<<<<

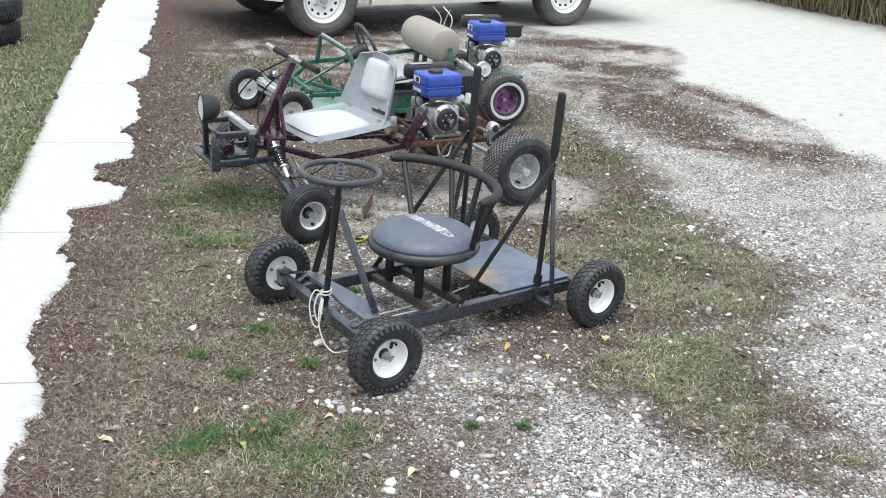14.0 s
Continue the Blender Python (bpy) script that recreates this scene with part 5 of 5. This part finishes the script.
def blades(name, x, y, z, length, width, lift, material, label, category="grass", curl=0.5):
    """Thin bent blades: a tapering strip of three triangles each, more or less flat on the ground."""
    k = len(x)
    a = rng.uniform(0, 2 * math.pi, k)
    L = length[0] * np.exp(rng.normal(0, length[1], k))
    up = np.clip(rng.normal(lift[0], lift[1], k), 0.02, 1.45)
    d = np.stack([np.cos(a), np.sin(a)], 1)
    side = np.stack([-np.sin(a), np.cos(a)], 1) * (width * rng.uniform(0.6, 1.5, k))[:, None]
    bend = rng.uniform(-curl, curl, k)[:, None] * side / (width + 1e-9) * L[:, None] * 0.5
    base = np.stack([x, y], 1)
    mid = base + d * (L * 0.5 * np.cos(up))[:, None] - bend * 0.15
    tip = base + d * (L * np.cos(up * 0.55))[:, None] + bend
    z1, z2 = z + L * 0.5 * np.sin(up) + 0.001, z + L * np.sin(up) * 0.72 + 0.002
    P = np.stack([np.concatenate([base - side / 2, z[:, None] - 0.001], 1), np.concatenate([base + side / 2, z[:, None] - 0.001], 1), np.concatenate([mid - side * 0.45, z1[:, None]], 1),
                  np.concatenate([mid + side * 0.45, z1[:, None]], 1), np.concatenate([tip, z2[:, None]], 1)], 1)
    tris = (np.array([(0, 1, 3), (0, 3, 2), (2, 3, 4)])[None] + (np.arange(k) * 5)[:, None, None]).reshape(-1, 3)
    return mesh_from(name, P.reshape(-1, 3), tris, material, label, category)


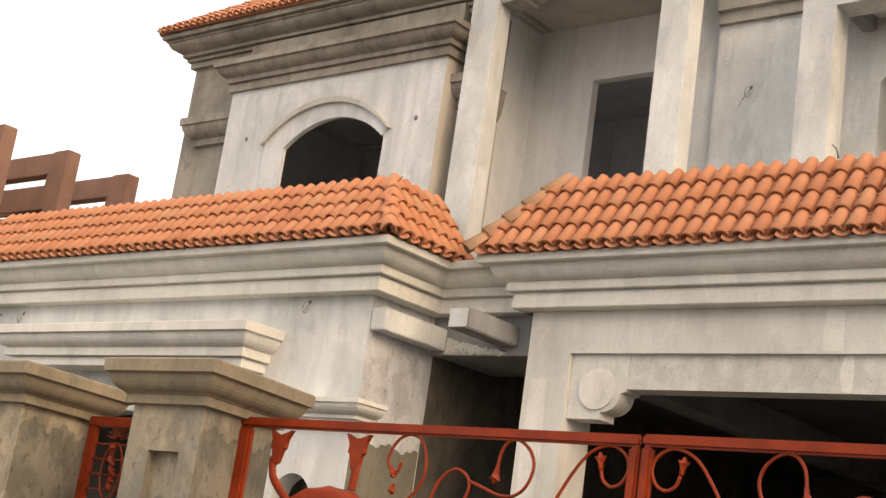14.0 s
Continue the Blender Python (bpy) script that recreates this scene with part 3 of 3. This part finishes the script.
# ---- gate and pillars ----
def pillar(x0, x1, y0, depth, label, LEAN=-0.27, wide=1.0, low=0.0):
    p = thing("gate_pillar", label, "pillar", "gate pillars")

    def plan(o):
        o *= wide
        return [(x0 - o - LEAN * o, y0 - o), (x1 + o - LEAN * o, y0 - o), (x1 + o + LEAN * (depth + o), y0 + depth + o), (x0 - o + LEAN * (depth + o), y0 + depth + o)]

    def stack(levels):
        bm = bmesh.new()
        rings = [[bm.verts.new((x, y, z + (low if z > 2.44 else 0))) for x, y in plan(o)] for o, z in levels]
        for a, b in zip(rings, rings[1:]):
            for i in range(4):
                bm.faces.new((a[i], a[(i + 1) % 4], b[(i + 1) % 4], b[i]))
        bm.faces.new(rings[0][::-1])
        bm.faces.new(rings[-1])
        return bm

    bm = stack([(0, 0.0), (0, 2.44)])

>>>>

What is asked:
Restate the listing above word for word, and skip the pictures.

Problem solution:
14.0 s
Continue the Blender Python (bpy) script that recreates this scene with part 5 of 5. This part finishes the script.
def blades(name, x, y, z, length, width, lift, material, label, category="grass", curl=0.5):
    """Thin bent blades: a tapering strip of three triangles each, more or less flat on the ground."""
    k = len(x)
    a = rng.uniform(0, 2 * math.pi, k)
    L = length[0] * np.exp(rng.normal(0, length[1], k))
    up = np.clip(rng.normal(lift[0], lift[1], k), 0.02, 1.45)
    d = np.stack([np.cos(a), np.sin(a)], 1)
    side = np.stack([-np.sin(a), np.cos(a)], 1) * (width * rng.uniform(0.6, 1.5, k))[:, None]
    bend = rng.uniform(-curl, curl, k)[:, None] * side / (width + 1e-9) * L[:, None] * 0.5
    base = np.stack([x, y], 1)
    mid = base + d * (L * 0.5 * np.cos(up))[:, None] - bend * 0.15
    tip = base + d * (L * np.cos(up * 0.55))[:, None] + bend
    z1, z2 = z + L * 0.5 * np.sin(up) + 0.001, z + L * np.sin(up) * 0.72 + 0.002
    P = np.stack([np.concatenate([base - side / 2, z[:, None] - 0.001], 1), np.concatenate([base + side / 2, z[:, None] - 0.001], 1), np.concatenate([mid - side * 0.45, z1[:, None]], 1),
                  np.concatenate([mid + side * 0.45, z1[:, None]], 1), np.concatenate([tip, z2[:, None]], 1)], 1)
    tris = (np.array([(0, 1, 3), (0, 3, 2), (2, 3, 4)])[None] + (np.arange(k) * 5)[:, None, None]).reshape(-1, 3)
    return mesh_from(name, P.reshape(-1, 3), tris, material, label, category)


14.0 s
Continue the Blender Python (bpy) script that recreates this scene with part 3 of 3. This part finishes the script.
# ---- gate and pillars ----
def pillar(x0, x1, y0, depth, label, LEAN=-0.27, wide=1.0, low=0.0):
    p = thing("gate_pillar", label, "pillar", "gate pillars")

    def plan(o):
        o *= wide
        return [(x0 - o - LEAN * o, y0 - o), (x1 + o - LEAN * o, y0 - o), (x1 + o + LEAN * (depth + o), y0 + depth + o), (x0 - o + LEAN * (depth + o), y0 + depth + o)]

    def stack(levels):
        bm = bmesh.new()
        rings = [[bm.verts.new((x, y, z + (low if z > 2.44 else 0))) for x, y in plan(o)] for o, z in levels]
        for a, b in zip(rings, rings[1:]):
            for i in range(4):
                bm.faces.new((a[i], a[(i + 1) % 4], b[(i + 1) % 4], b[i]))
        bm.faces.new(rings[0][::-1])
        bm.faces.new(rings[-1])
        return bm

    bm = stack([(0, 0.0), (0, 2.44)])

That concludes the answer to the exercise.